Microsoft Starts Countdown on Eliminating MD5

Microsoft has given customers six months to find MD5 installations and prepare for a February 2014 patch that will block the broken algorithm.

The clock is running on Windows administrators to sweep out MD5 implementations before a February 2014 patch from Microsoft slams the door shut on the broken, aged crypto algorithm.

Microsoft released a pair of advisories yesterday in addition to its regular Patch Tuesday security updates alerting users to the fact it would in six months restrict the use of digital certificates with MD5 hashes issued under roots in the Microsoft root certificate program. Admins should use the leeway to find any systems or applications relying on MD5 and determine whether the patch will break anything and otherwise impact their environments.

The second advisory announced the optional availability of network level authentication (NLA) as an authentication method that can be used during Remote Desktop Protocol sessions. NLA adds a layer of security to RDP sessions by requiring that the user be authenticated to the host server before creation of a session.

“Microsoft seems to be going after less secure encryption techniques, and that’s a good thing for Microsoft to start eliminating them from the landscape, especially MD5,” said Lamar Bailey, director of security research and development at Tripwire. “I also like the way they are releasing them as optional right now. [The MD5 patch] will be pushed out live in February, so this gives customers a chance to determine if it’s going to break anything.”

When the patch is pushed universally in February, MD5 hashes will no longer be accepted among Microsoft root certificates. The change applies only to certificates used for server authentication, code signing and time stamping, Microsoft said, adding that it would not block other uses of MD5, and that it would allow for signed binaries that were signed before March 2009.

Customers need to determine, in the meantime, which services are still using MD5 crypto and switch to a stronger algorithm such as the SHA2 family. Weaknesses in MD5 were identified as early as the mid-1990s and research demonstrating collisions was presented in 2004 and 2005. In 2008, practical collision attacks including one where an attacker could spoof a trusted root certificate authority were also demonstrated, leading CERT late in that year to release vulnerability note that sounded the death knell for MD5.

Yet, vulnerability scanners and penetration testers continue to find MD5 inside organizations today and flag them for weak cryptography.

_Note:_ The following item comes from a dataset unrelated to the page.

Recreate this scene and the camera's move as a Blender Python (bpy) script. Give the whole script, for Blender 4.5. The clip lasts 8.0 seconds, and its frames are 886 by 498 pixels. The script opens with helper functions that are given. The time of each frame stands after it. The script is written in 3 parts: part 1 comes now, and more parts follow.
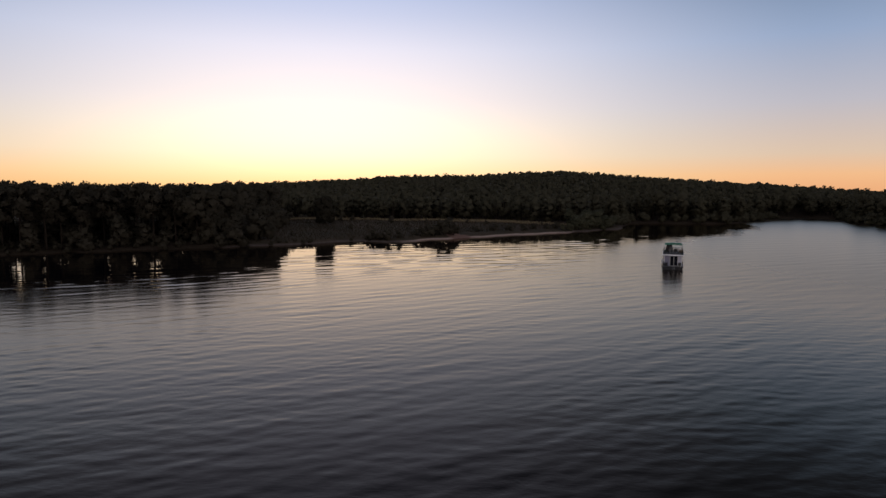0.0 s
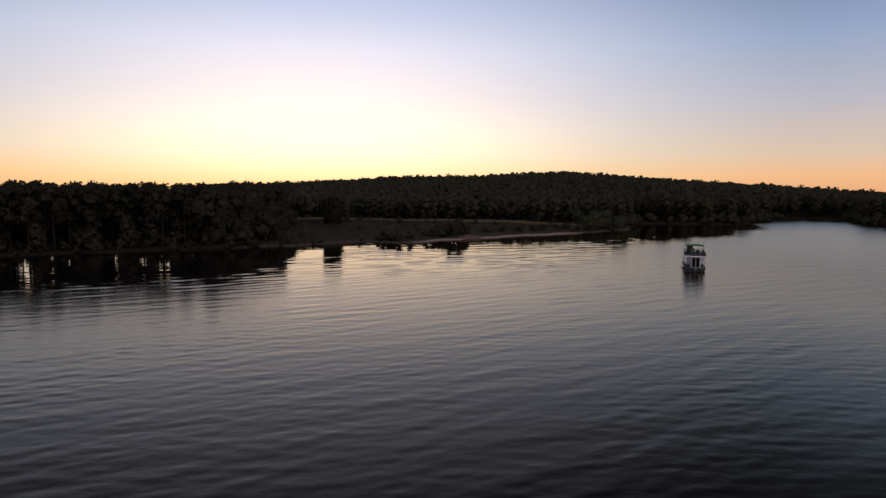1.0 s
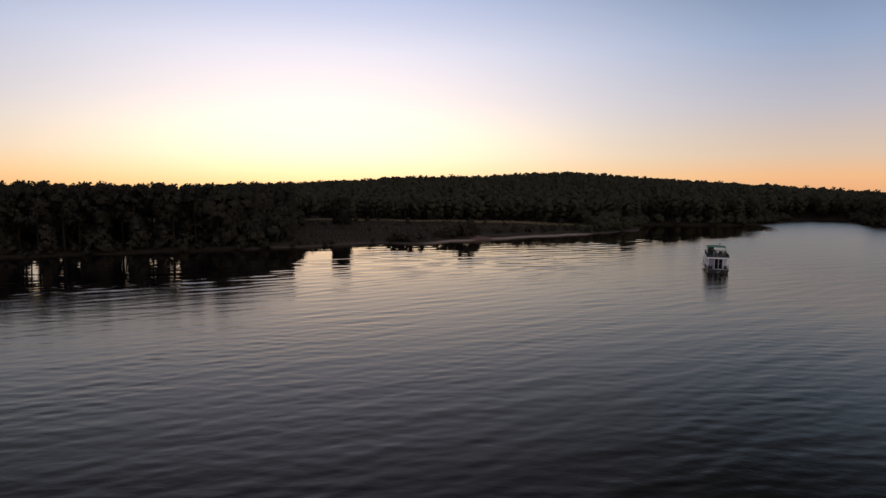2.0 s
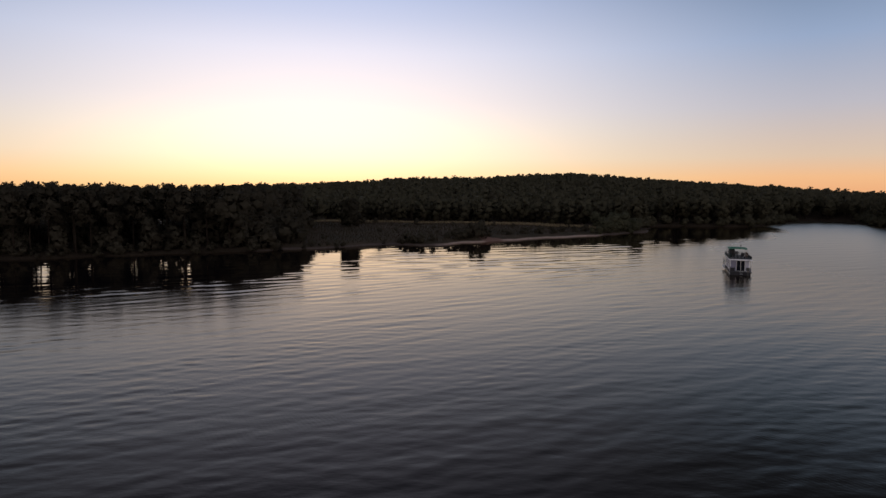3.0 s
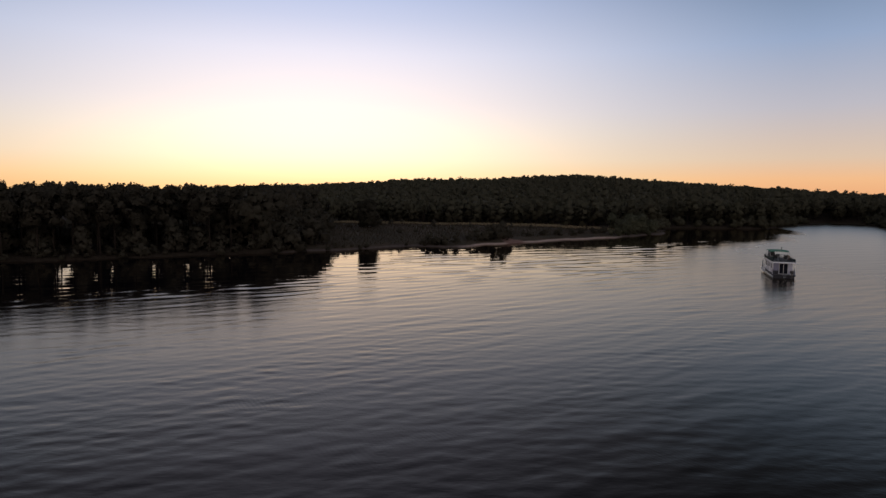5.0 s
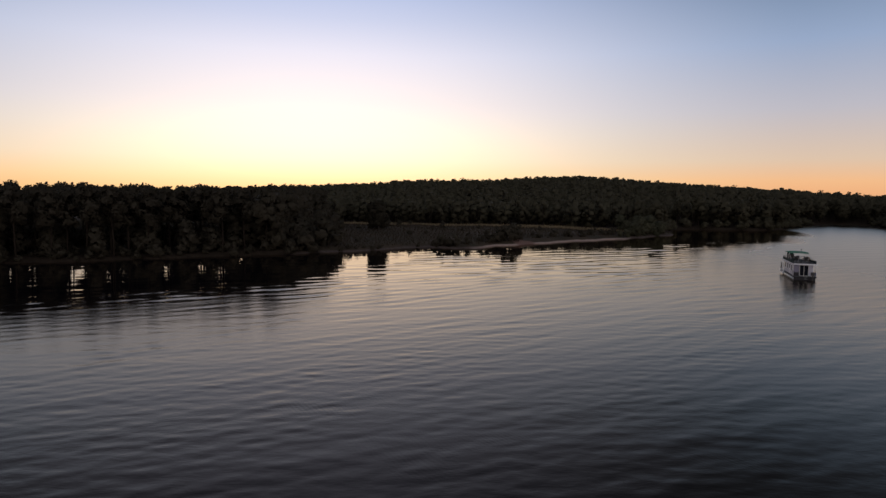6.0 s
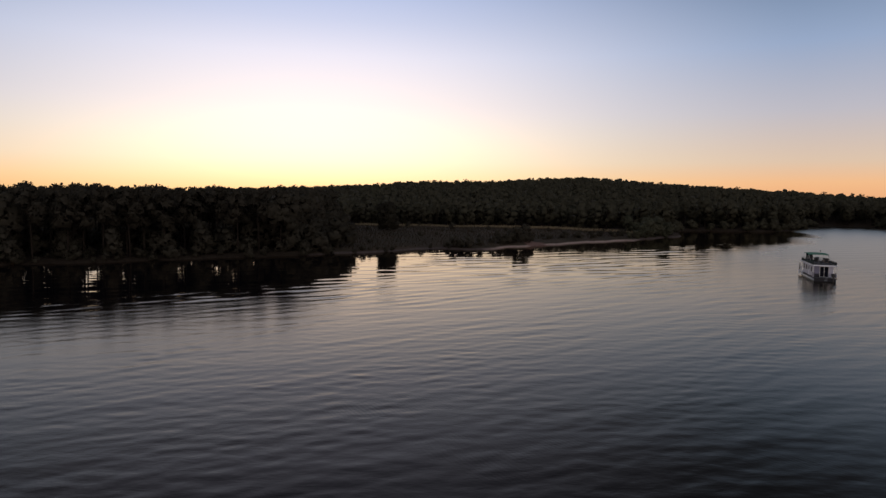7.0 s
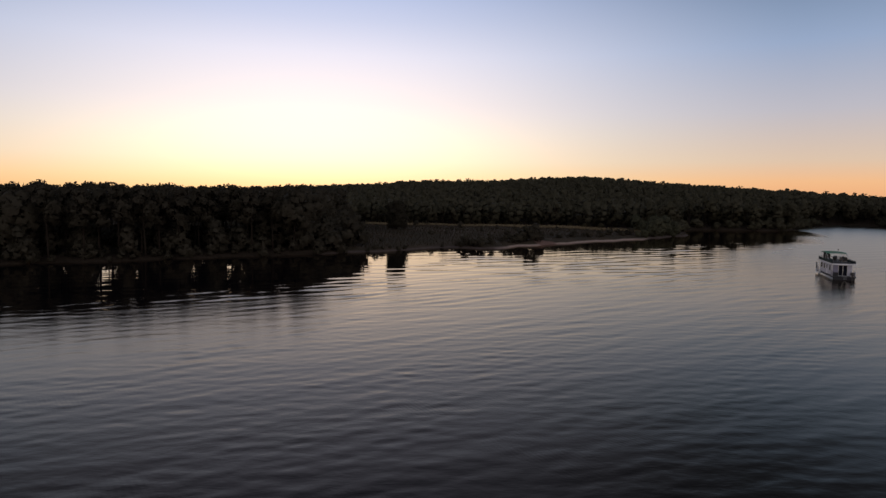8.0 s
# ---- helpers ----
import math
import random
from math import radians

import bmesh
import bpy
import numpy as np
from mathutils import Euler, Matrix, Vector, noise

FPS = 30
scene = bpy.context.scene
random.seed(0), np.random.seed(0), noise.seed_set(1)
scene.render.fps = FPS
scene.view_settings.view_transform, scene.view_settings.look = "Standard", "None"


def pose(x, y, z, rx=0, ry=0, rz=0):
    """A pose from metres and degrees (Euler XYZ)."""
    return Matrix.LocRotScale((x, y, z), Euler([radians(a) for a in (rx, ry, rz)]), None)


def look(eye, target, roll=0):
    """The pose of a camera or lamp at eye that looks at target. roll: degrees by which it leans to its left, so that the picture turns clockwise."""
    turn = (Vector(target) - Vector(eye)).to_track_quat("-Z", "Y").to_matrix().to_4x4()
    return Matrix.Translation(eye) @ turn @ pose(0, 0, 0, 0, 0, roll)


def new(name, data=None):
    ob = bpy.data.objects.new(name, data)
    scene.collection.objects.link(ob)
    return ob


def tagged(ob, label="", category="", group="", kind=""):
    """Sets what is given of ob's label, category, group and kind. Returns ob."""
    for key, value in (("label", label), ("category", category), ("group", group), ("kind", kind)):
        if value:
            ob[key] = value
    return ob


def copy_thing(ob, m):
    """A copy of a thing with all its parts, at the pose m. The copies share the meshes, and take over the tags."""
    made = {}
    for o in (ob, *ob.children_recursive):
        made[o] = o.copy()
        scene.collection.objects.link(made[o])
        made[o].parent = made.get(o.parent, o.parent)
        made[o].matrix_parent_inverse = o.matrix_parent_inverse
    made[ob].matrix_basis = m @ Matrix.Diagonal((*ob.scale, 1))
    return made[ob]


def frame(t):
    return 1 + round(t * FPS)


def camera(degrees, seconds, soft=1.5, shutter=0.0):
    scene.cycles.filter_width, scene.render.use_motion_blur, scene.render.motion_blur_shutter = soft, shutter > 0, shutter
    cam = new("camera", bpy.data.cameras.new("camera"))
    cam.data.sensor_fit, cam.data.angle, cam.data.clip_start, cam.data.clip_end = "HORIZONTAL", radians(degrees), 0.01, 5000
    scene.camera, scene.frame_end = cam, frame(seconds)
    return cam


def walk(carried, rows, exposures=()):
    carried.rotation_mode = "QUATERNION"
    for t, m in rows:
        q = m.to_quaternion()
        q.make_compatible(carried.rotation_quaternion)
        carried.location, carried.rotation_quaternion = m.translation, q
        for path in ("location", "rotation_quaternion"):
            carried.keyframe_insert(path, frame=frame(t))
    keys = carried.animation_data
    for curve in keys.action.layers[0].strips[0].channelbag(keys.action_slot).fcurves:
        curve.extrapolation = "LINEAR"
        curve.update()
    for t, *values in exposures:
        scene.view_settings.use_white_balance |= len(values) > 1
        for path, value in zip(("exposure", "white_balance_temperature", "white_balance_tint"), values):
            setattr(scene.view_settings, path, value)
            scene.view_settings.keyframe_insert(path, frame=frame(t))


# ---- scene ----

The problem is that is that in order for users to change crypto on their servers, they have to manually edit the registry, which can be a chore.

“I’m all for changing it; it should be gone and we see it in customer sites all the time,” Bailey said. “But we have to make it easier to change it. It’s like if you get a recall notice from a car manufacturer that says ‘If you have this spark plug, bring your car in for servicing.’ I don’t know what spark plugs my car is running. I have to dive under the cover to figure out if I have what they’re saying is bad.”

Experts say most production servers and webservers hosting production websites are likely not running MD5; it’s second-tier development servers, for example, that were spun up years ago and still store sensitive data that are the outlying issue hereā€”and a tempting target for a hacker. With MD5 broken for so long, enough attacks have been made public and enough advances have been made in processor speeds that cracking MD5 crypto isn’t likely that much of a barrier for an attacker.

Ross Barrett, senior manager of security engineering with Rapid7, said that attackers can use stolen certificates to redirect traffic or inject malware.

“It’s a bit of a heavy-handed attack to just steal credit cards, but if you have a national security program and you’re sweeping for anyone you can get at, this might justify the cost and effort behind this type of attack,” Barrett said. “Any crypto [attack] relies on the complexity of generating the hash versus the difficulty of creating a collision. This can be facilitated as we get more powerful computers and the technology gets stronger to do so. Plus you have a black market industry building computers suited for doing lots of math, like cracking hashes and generating collisions.”

Tripwire’s Bailey, for example, estimates that 30 percent of the customers he deals with are still running MD5 somewhere in their environments.

“We see it with a lot of homegrown systems and apps where the team that worked on it built it years ago and may not be there anymore. They built a custom app running MD5 crypto and said that was good enough because they were internal. Well it’s not.”

This isn’t Microsoft’s first move against weak cryptographic schemes. Last October, it released a mechanism organizations could use to find RSA certificate key lengths shorter than 1024. In June, anything shorter was considered untrusted and was revoked. Microsoft, in fact, urged customers to move to 2048-bit or higher keys.

“The test will be for the end user that this is coming and it’s time to get rid of it in the environment,” Bailey said. “And Microsoft is testing too whether any of its customers push back and need more time. If February rolls around and it’s not a mandatory update, that’s probably what happened. I don’t remember Microsoft giving customers such a long runway on this kind of change. They must think [MD5] is out there more than we do to give customers that long of a runway of time.”